Among the entries below, find the line with "scene.frame_set(frame(t))", then quote it and each following line up to and including the line with "# ---- scene", and nothing else.

(Data provided)
● ● ● ● ● ● ●

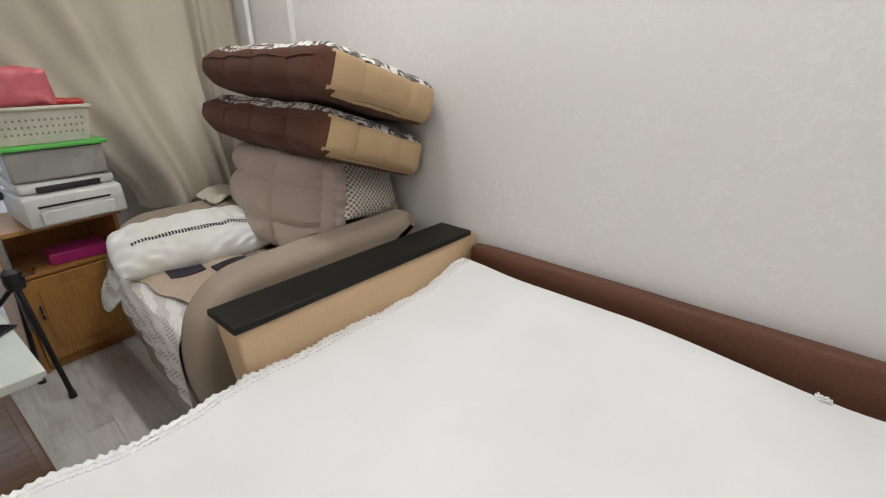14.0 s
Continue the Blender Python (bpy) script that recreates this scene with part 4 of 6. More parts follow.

● ● ● ● ● ● ●

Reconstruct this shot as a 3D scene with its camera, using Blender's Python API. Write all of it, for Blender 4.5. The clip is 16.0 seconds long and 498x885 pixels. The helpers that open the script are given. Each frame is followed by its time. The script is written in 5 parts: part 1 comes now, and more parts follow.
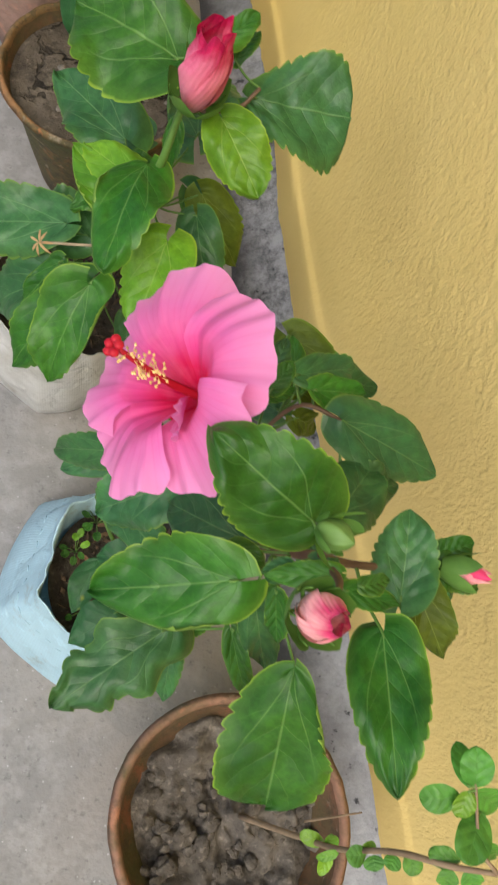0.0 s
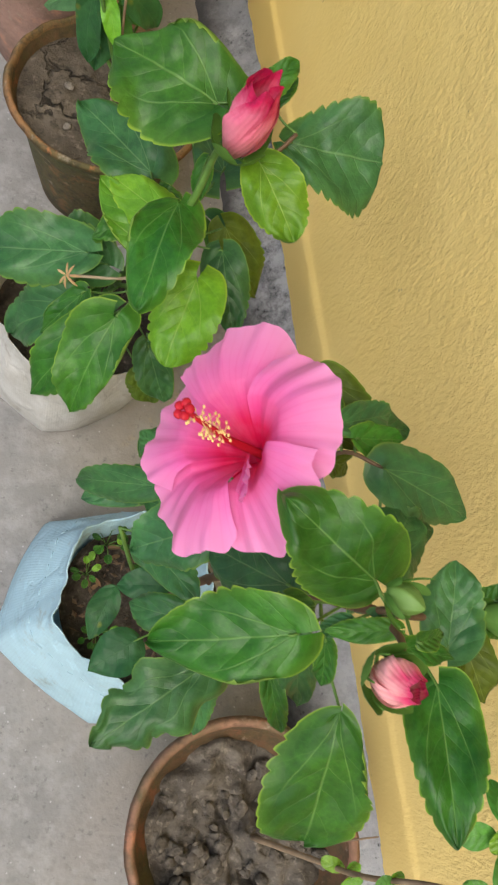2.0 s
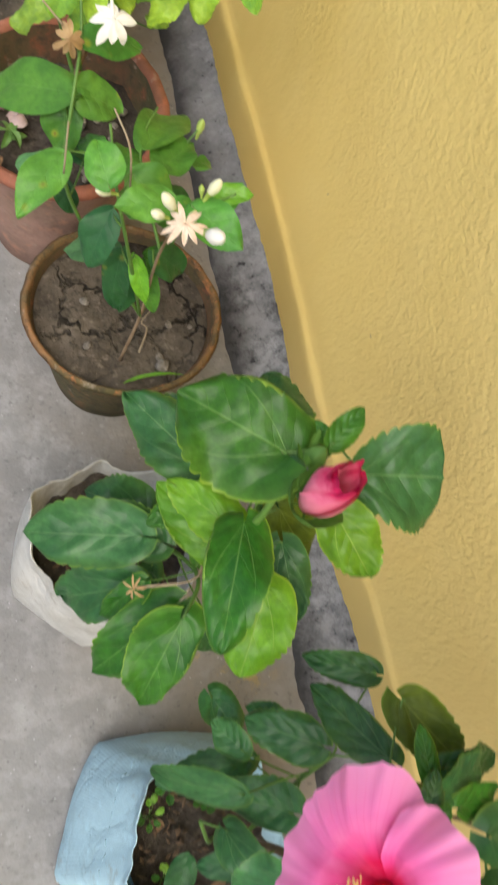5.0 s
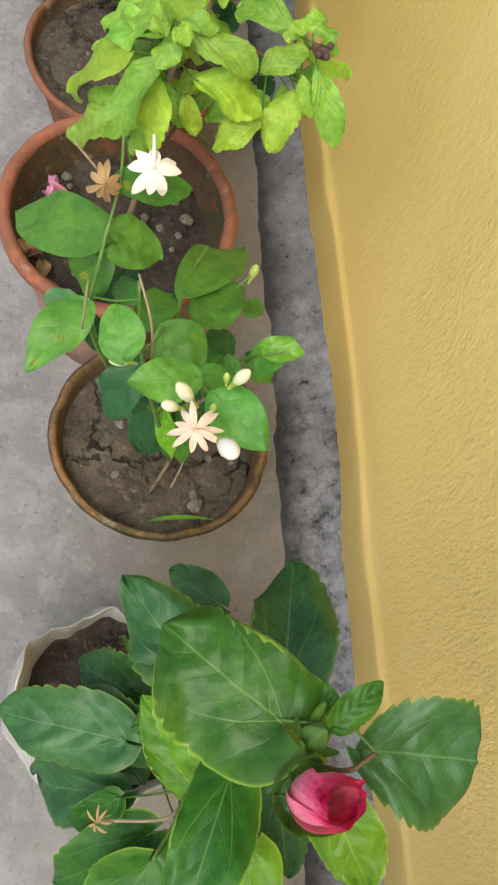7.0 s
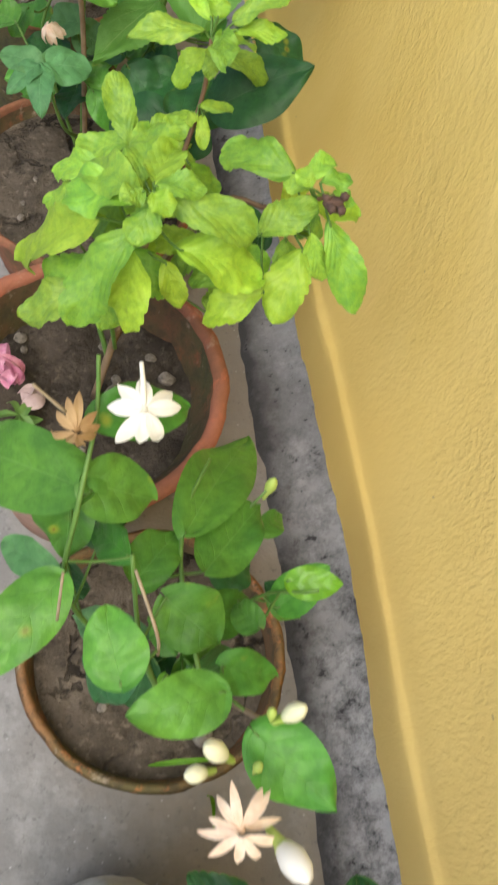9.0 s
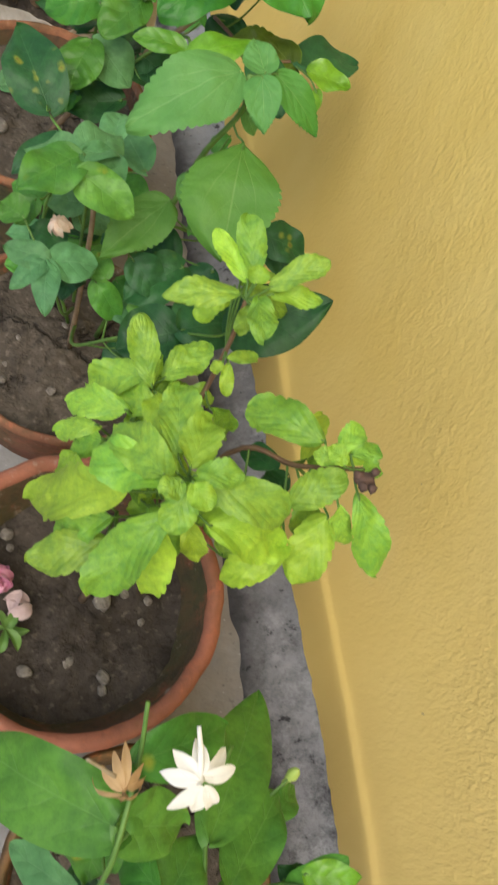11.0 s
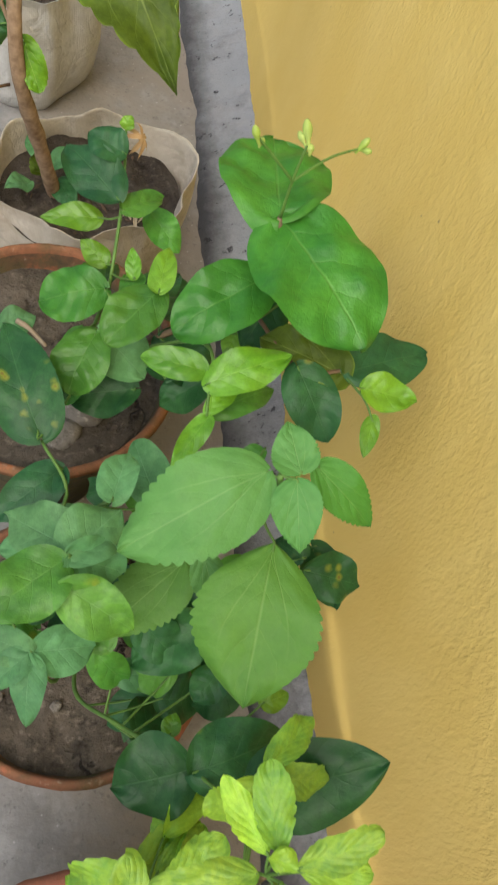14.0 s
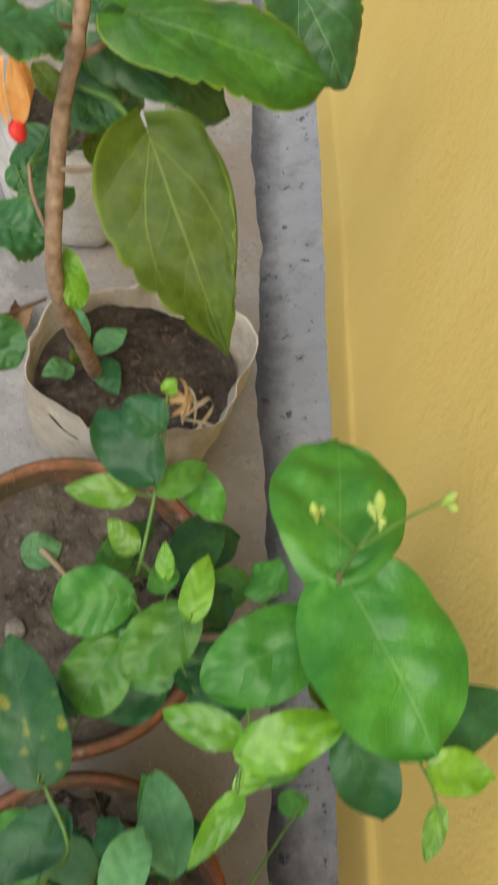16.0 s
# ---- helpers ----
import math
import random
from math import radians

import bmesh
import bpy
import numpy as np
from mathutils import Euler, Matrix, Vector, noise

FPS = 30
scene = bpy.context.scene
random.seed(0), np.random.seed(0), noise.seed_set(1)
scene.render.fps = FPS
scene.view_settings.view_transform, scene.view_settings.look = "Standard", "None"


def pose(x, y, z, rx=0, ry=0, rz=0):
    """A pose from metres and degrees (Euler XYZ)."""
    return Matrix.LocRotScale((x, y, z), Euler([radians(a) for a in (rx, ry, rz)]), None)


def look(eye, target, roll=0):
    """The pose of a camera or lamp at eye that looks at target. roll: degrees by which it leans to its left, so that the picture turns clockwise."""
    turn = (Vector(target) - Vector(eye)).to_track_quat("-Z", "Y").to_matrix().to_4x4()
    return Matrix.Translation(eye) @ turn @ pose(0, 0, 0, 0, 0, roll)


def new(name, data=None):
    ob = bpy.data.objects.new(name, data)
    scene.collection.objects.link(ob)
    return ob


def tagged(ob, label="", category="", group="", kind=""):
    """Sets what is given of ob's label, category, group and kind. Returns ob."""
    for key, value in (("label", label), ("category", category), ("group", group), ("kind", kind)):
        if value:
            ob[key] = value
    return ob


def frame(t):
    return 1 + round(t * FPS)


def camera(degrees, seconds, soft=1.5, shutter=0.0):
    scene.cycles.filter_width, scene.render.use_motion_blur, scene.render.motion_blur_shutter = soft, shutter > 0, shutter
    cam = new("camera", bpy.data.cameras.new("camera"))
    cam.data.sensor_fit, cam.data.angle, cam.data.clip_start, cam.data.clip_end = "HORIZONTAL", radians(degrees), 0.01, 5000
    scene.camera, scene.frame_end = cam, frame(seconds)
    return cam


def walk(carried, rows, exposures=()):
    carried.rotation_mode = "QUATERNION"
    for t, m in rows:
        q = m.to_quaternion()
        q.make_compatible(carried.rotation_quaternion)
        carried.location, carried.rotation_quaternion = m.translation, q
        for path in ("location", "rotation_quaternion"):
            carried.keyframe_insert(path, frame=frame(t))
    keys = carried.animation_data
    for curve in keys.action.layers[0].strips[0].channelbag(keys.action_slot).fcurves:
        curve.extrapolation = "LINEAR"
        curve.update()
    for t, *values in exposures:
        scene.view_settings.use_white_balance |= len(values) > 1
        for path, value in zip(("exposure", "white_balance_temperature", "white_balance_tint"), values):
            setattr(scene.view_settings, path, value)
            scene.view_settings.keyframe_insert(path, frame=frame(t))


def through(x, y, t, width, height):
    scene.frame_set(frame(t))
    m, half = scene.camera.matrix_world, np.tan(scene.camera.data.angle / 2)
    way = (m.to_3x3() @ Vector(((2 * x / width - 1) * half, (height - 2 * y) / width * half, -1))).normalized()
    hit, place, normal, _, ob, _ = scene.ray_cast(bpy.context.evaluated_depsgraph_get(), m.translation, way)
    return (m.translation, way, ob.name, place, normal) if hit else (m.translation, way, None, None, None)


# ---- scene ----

● ● ● ● ● ● ●

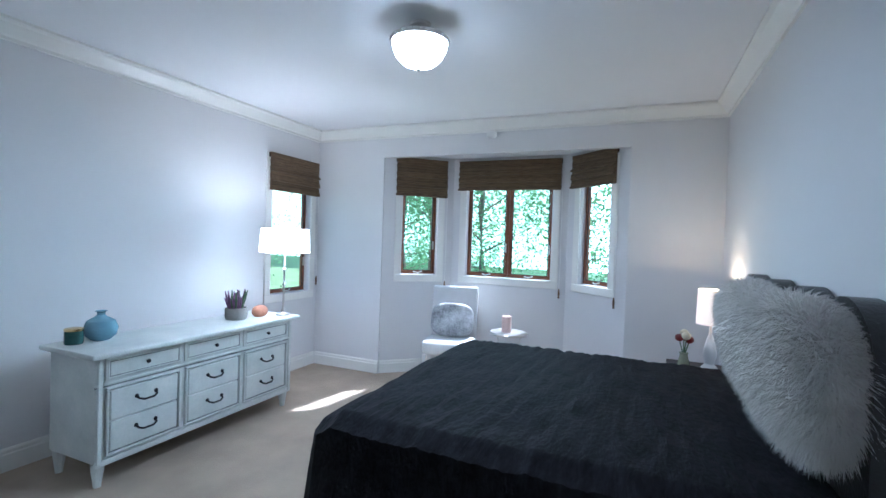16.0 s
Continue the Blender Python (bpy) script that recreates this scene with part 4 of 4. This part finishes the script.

● ● ● ● ● ● ●

(Task output)
    scene.frame_set(frame(t))
    m, half = scene.camera.matrix_world, np.tan(scene.camera.data.angle / 2)
    way = (m.to_3x3() @ Vector(((2 * x / width - 1) * half, (height - 2 * y) / width * half, -1))).normalized()
    hit, place, normal, _, ob, _ = scene.ray_cast(bpy.context.evaluated_depsgraph_get(), m.translation, way)
    return (m.translation, way, ob.name, place, normal) if hit else (m.translation, way, None, None, None)


# ---- scene ----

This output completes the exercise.